Monetizing Media with Yours[dot]Org
The ability to editorialize and share photos is integral to our social experiences on the Web - we expect to have this functionality. Yours[dot]Org adds a layer of economics to content distribution on social platforms.
We’ve already seen how quickly people gravitate to exciting projects that allow them to express their ideas graphically when I explored Bitstagram a few weeks back. Because it is fun and doesn’t encumber users with the weight of membership, they are willing to “pay to play”.
If you have been posting to Bitstagram, that means you already possess $BSV. Maybe you’ve even earned a little from your posts and are looking for another way to use the tokens to encourage the creation of media and freelance publishing.
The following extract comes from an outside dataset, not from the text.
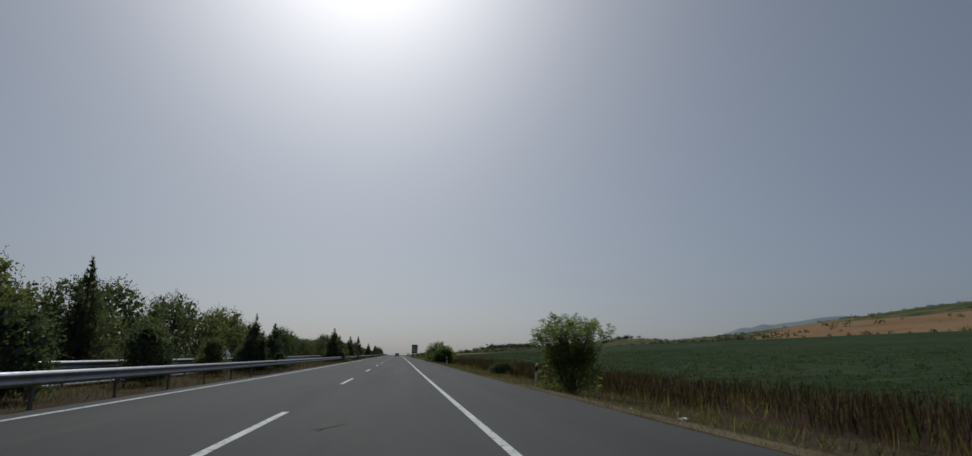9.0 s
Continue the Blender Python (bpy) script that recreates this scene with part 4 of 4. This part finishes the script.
g = random.Random(5)
for x, y in ((-0.58, 8.5), (-1.2, 12.6), (-0.59, 51.1), (-0.45, 50.2), (-1.34, 49.7), (0.86, 64.6), (-0.54, 79.4), (-0.7, 104.0), (0.3, 122.0), (-0.8, 146.0), (-0.66, 186.7),
             (-0.65, 204.2), (-0.55, 203.4), (-0.95, 202.0), (-0.91, 217.2), (-0.82, 238.9), (-1.0, 236.8), (-0.2, 239.8), (-1.04, 259.6), (0.4, 283.0), (-0.90, 327.5),
             (-0.7, 329.2), (-0.6, 352.0), (-1.1, 377.0), (0.2, 401.0), (-0.8, 425.0), (-0.5, 447.0), (-0.9, 455.0)):
    crack(x, y, g.uniform(0.7, 1.5), g.uniform(0.9, 2.2), int(y * 7))
    if g.random() < 0.6:
        crack(x + g.uniform(-0.25, 0.25), y + g.uniform(-0.3, 0.3), g.uniform(0.25, 0.5), g.uniform(-0.5, 0.7), int(y * 11))


def stake(x, y, h, lean):
    thing = tagged(new("fence_stake"), "thin weathered wooden stake in the dry field edge", "stake", "field stakes")
    thing.matrix_basis = Matrix.Translation(at(x, y, float(ridge_all(np.array([x]))[0]))) @ Matrix.Rotation(radians(lean), 4, "Y")
    bm = rod(bmesh.new(), (0, 0, -0.3), (0.01, 0, h), 0.035, 0.028, 7)
    part("shaft", bm, WOOD, thing)


for x, y, h, lean in ((13.2, 61.5, 1.7, 2), (13.0, 69.4, 1.6, -3), (13.1, 73.6, 1.6, 1), (13.2, 66.0, 1.5, 4), (12.6, 197.8, 1.4, -2), (12.8, 210.5, 1.4, 3)):
    stake(x, y, h, lean)


def scrap(x, y, size, seed):
    """A crumpled bit of paper or plastic on the verge."""
    r = random.Random(seed)
    bm = bmesh.new()
    bmesh.ops.create_icosphere(bm, subdivisions=2, radius=size)
    for v in bm.verts:
        k = 1 + 0.55 * noise.noise(v.co * (3.0 / size) * 0.4 + Vector((seed, 0, 0)))
        v.co = Vector((v.co.x * k * 1.3, v.co.y * k, abs(v.co.z) * k * 0.45))
    me = bpy.data.meshes.new("litter")
    bm.to_mesh(me)
    bm.free()
    me.materials.append(PAPER)
    ob = tagged(new("litter", me), "crumpled pale scrap of litter on the verge", "litter", "litter")
    ob.matrix_basis = Matrix.Translation(at(x, y, float(ridge_all(np.array([x]))[0]) - 0.005)) @ Matrix.Rotation(r.uniform(0, 6), 4, "Z")


for k, (x, y) in enumerate(((5.4, 10.5), (5.9, 66.2), (5.5, 103.8), (6.2, 131.0), (5.6, 243.2), (6.1, 262.0), (5.9, 264.5), (6.4, 301.0), (5.5, 357.0), (5.0, 413.0), (5.2, 446.5), (4.9, 449.3))):
    scrap(x, y, 0.05 + 0.03 * (k % 3), k)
Helping creatives to build audiences away from advertising-based networks like Facebook (who operate as visibility gate-keepers) is valuable. If content producers can in small ways finance their creative process, they can use highly insightful monetary feedback as an instructive mechanism about which types of content to create or topics to address.
It has certainly been true in relationship to my exploration of the Steemit platform. What originally was an extra outlet for my photography and writing, in time, lead me to develop long-form editorial, pictorial, and videographic media that relays my personal life and interests. This occurred because people responded to the photography and the imagery gathered into video albums. But each community is different, it’s not fair to judge the experience of one platform by the standards of another.
This is perhaps doubly critical when comparing Yours[dot]Org to Steemit’s economic model. They are vastly different. Primarily the variations deal with the Steem Network’s Proof-of-Stake (PoS) blockchain that rewards participants out of a pool of freshly-minted Steem tokens. Yours[dot]Org on the other hand is financed only through user response. The money was taken from another user’s wallet, which is built into the site.
Before being tipped for posts I made to the blogging platform, I considered taking some spare $BSV from my Money Button wallet to add to my Yours wallet. However, the community is still building momentum - what you choose to spend on content is your own choice. Point is, there isn’t quite a constant flow of new posts just yet. It may be worthwhile to hang around and participate in a casual way, mixing in the platform as an additional channel for content released elsewhere or a way to workshop ideas before you release them to your primary outlets.
It is worth noting that Yours does not currently integrate Money Button but that functionality is on their roadmap. Both of these projects are being developed by some of the same folks. The community rising up around Money Button is impressive, don’t surprised if you start seeing this this payment application popping up around the Web.
What do you think of the recent uprising trend toward viewer-supported content platforms like Steemit or Yours? Does it remind you of the pledge drives from PBS television or NPR broadcasting? Crowdfunding has certainly created its share of victories and revivals - are these the financing platforms that accurately model human nature?